Short exercise:
Print all of the lines exactly. Any picture among them stays out.

Stored data:
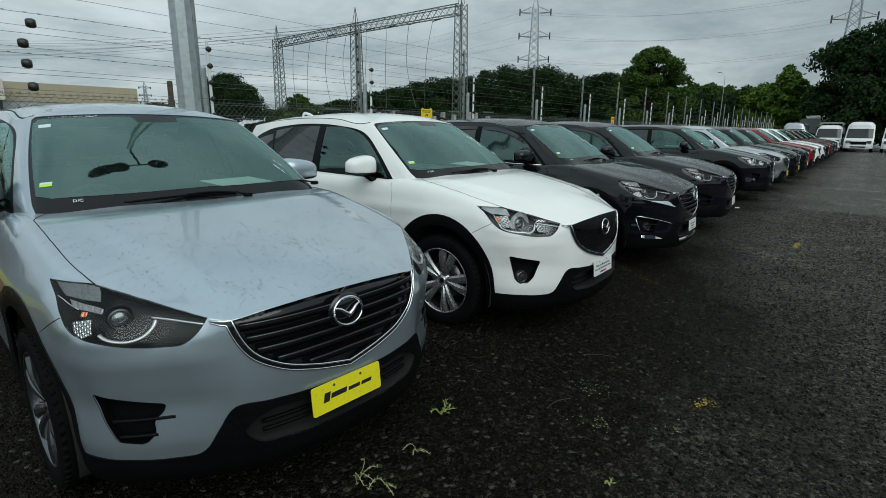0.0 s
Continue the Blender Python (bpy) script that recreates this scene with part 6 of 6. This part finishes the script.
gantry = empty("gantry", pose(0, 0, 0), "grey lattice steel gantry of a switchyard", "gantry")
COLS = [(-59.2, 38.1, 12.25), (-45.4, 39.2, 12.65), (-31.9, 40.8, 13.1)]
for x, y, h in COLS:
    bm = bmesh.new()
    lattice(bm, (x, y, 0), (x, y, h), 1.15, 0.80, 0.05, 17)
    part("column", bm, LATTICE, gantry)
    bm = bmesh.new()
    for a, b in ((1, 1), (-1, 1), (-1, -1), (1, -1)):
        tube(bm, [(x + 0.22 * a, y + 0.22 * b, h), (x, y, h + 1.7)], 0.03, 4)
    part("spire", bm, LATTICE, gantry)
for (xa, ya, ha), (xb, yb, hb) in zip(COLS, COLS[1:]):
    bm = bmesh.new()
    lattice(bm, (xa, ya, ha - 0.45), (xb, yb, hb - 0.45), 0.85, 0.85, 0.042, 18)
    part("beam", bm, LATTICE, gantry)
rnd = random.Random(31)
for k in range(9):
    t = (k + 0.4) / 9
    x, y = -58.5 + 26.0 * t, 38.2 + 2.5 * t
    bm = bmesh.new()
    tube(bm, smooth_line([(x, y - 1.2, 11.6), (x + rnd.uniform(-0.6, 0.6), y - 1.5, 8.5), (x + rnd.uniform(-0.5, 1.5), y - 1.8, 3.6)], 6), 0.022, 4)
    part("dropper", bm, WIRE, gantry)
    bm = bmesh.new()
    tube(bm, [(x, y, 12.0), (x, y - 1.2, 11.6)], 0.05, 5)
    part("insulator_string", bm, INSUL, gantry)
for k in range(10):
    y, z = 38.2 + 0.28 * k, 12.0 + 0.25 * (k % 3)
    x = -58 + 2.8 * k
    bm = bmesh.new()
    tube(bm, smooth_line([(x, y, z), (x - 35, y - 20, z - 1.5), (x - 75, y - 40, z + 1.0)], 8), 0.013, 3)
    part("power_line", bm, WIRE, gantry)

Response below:
0.0 s
Continue the Blender Python (bpy) script that recreates this scene with part 6 of 6. This part finishes the script.
gantry = empty("gantry", pose(0, 0, 0), "grey lattice steel gantry of a switchyard", "gantry")
COLS = [(-59.2, 38.1, 12.25), (-45.4, 39.2, 12.65), (-31.9, 40.8, 13.1)]
for x, y, h in COLS:
    bm = bmesh.new()
    lattice(bm, (x, y, 0), (x, y, h), 1.15, 0.80, 0.05, 17)
    part("column", bm, LATTICE, gantry)
    bm = bmesh.new()
    for a, b in ((1, 1), (-1, 1), (-1, -1), (1, -1)):
        tube(bm, [(x + 0.22 * a, y + 0.22 * b, h), (x, y, h + 1.7)], 0.03, 4)
    part("spire", bm, LATTICE, gantry)
for (xa, ya, ha), (xb, yb, hb) in zip(COLS, COLS[1:]):
    bm = bmesh.new()
    lattice(bm, (xa, ya, ha - 0.45), (xb, yb, hb - 0.45), 0.85, 0.85, 0.042, 18)
    part("beam", bm, LATTICE, gantry)
rnd = random.Random(31)
for k in range(9):
    t = (k + 0.4) / 9
    x, y = -58.5 + 26.0 * t, 38.2 + 2.5 * t
    bm = bmesh.new()
    tube(bm, smooth_line([(x, y - 1.2, 11.6), (x + rnd.uniform(-0.6, 0.6), y - 1.5, 8.5), (x + rnd.uniform(-0.5, 1.5), y - 1.8, 3.6)], 6), 0.022, 4)
    part("dropper", bm, WIRE, gantry)
    bm = bmesh.new()
    tube(bm, [(x, y, 12.0), (x, y - 1.2, 11.6)], 0.05, 5)
    part("insulator_string", bm, INSUL, gantry)
for k in range(10):
    y, z = 38.2 + 0.28 * k, 12.0 + 0.25 * (k % 3)
    x = -58 + 2.8 * k
    bm = bmesh.new()
    tube(bm, smooth_line([(x, y, z), (x - 35, y - 20, z - 1.5), (x - 75, y - 40, z + 1.0)], 8), 0.013, 3)
    part("power_line", bm, WIRE, gantry)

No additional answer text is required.